**PROVIDED DATA**
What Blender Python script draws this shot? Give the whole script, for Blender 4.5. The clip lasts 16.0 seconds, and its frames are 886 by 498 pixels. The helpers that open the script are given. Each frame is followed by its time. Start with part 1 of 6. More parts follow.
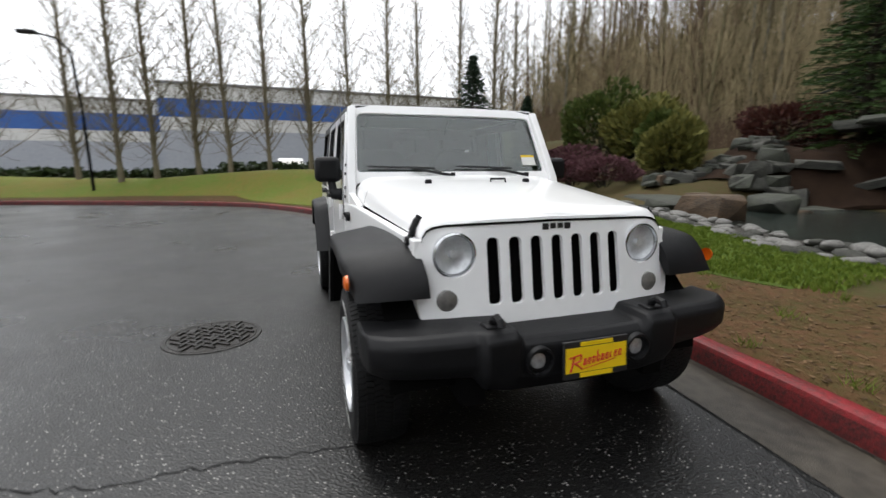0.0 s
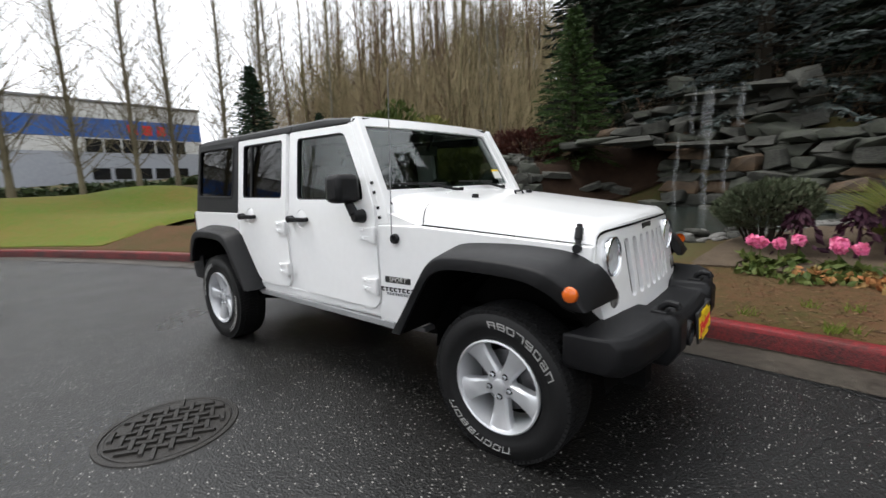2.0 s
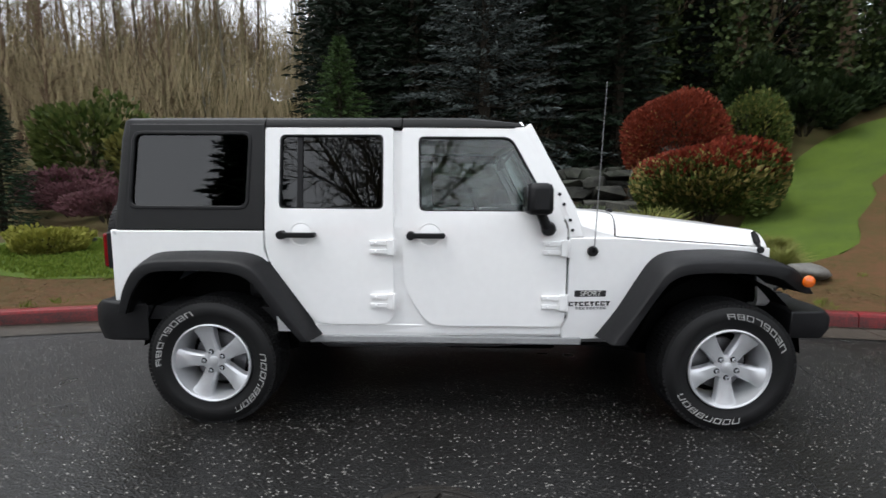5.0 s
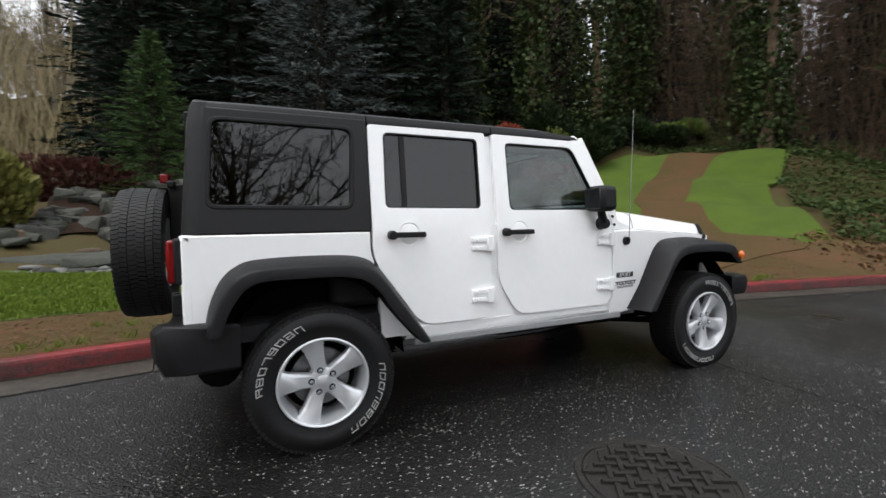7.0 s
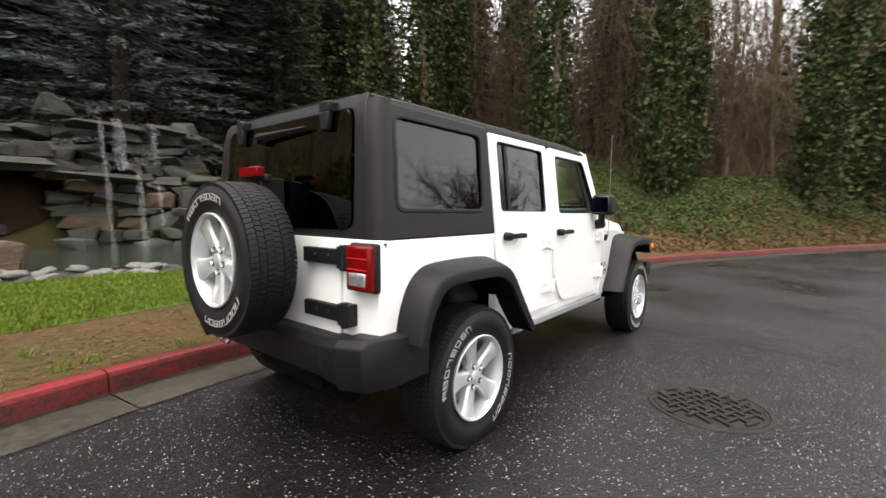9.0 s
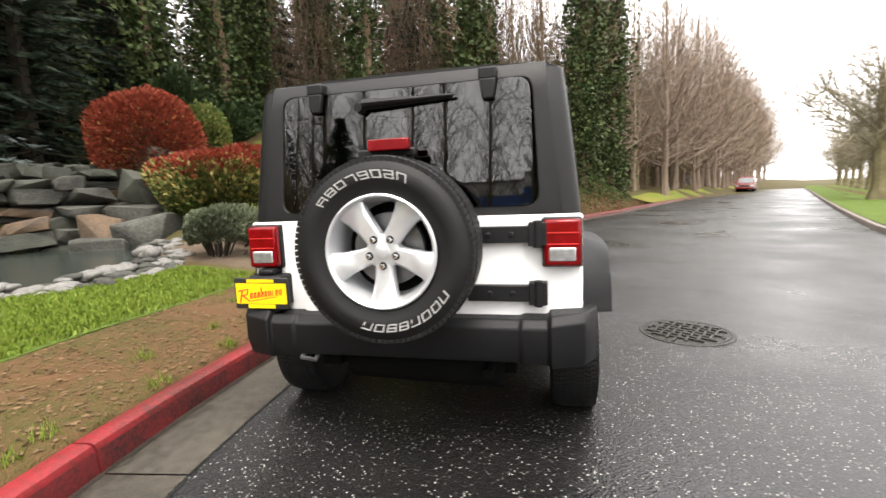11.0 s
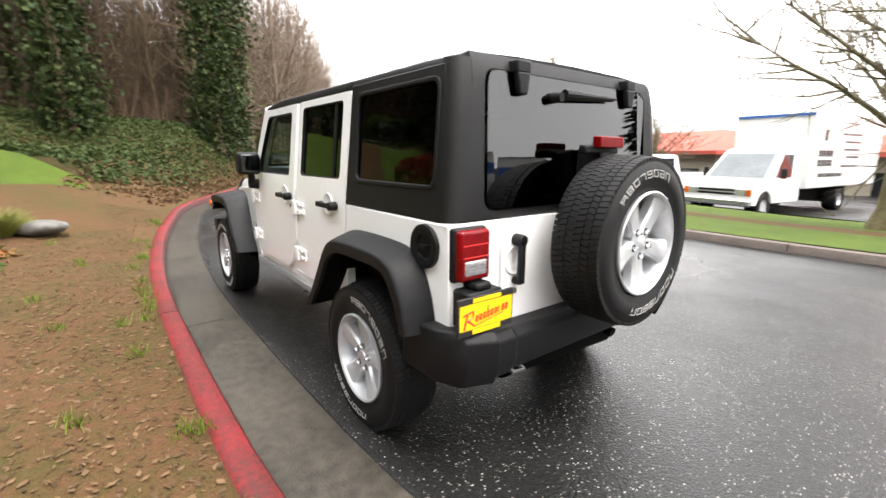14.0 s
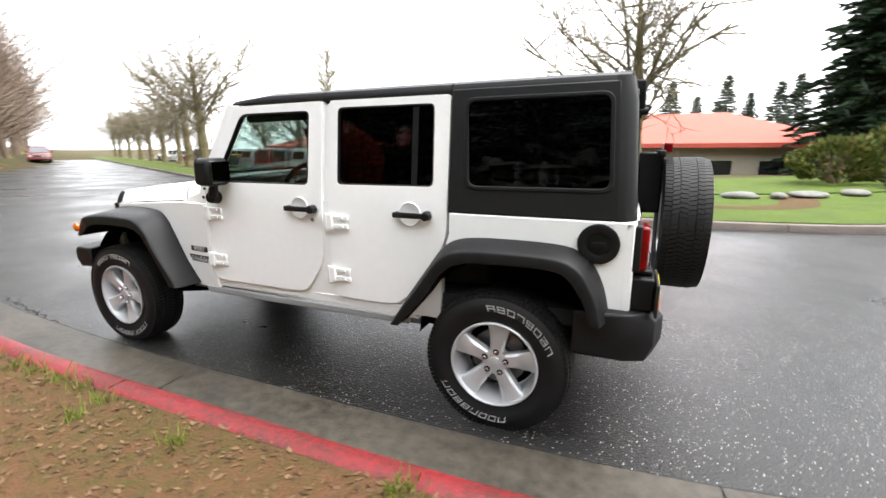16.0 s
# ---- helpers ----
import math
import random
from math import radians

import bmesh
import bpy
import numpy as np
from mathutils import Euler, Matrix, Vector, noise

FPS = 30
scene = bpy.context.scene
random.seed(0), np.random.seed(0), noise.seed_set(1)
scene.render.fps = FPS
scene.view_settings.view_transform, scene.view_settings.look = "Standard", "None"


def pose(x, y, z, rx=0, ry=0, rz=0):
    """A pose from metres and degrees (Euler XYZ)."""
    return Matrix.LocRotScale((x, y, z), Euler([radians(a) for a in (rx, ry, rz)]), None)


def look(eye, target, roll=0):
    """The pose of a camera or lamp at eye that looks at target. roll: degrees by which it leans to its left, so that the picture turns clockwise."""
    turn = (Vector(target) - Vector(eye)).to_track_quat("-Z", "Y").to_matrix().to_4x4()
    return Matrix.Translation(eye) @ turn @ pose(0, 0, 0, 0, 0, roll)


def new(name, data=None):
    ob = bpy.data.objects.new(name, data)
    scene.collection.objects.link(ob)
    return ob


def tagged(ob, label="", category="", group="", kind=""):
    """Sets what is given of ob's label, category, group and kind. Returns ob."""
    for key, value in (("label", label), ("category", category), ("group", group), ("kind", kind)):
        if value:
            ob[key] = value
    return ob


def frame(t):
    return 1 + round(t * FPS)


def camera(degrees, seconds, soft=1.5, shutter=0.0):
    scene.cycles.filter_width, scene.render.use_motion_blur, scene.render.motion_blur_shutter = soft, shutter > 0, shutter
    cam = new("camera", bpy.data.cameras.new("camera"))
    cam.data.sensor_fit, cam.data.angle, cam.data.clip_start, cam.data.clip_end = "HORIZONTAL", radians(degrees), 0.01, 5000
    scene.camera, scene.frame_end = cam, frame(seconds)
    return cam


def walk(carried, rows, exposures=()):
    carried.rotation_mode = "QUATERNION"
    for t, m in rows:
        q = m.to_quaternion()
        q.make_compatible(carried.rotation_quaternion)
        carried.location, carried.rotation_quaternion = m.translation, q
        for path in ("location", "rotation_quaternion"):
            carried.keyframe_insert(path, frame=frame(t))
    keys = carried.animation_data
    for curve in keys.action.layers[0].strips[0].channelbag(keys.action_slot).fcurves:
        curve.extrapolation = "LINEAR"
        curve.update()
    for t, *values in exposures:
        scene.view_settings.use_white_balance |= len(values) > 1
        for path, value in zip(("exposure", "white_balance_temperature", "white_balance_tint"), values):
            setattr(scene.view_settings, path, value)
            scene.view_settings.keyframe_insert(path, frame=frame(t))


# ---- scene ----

**DIRECTIONS FOR THIS TASK**
Everything from the first line to the line with "pose from metres" must be repeated exactly, and nothing else. Leave the pictures out.

**RESULT**
What Blender Python script draws this shot? Give the whole script, for Blender 4.5. The clip lasts 16.0 seconds, and its frames are 886 by 498 pixels. The helpers that open the script are given. Each frame is followed by its time. Start with part 1 of 6. More parts follow.
0.0 s
2.0 s
5.0 s
7.0 s
9.0 s
11.0 s
14.0 s
16.0 s
# ---- helpers ----
import math
import random
from math import radians

import bmesh
import bpy
import numpy as np
from mathutils import Euler, Matrix, Vector, noise

FPS = 30
scene = bpy.context.scene
random.seed(0), np.random.seed(0), noise.seed_set(1)
scene.render.fps = FPS
scene.view_settings.view_transform, scene.view_settings.look = "Standard", "None"


def pose(x, y, z, rx=0, ry=0, rz=0):
    """A pose from metres and degrees (Euler XYZ)."""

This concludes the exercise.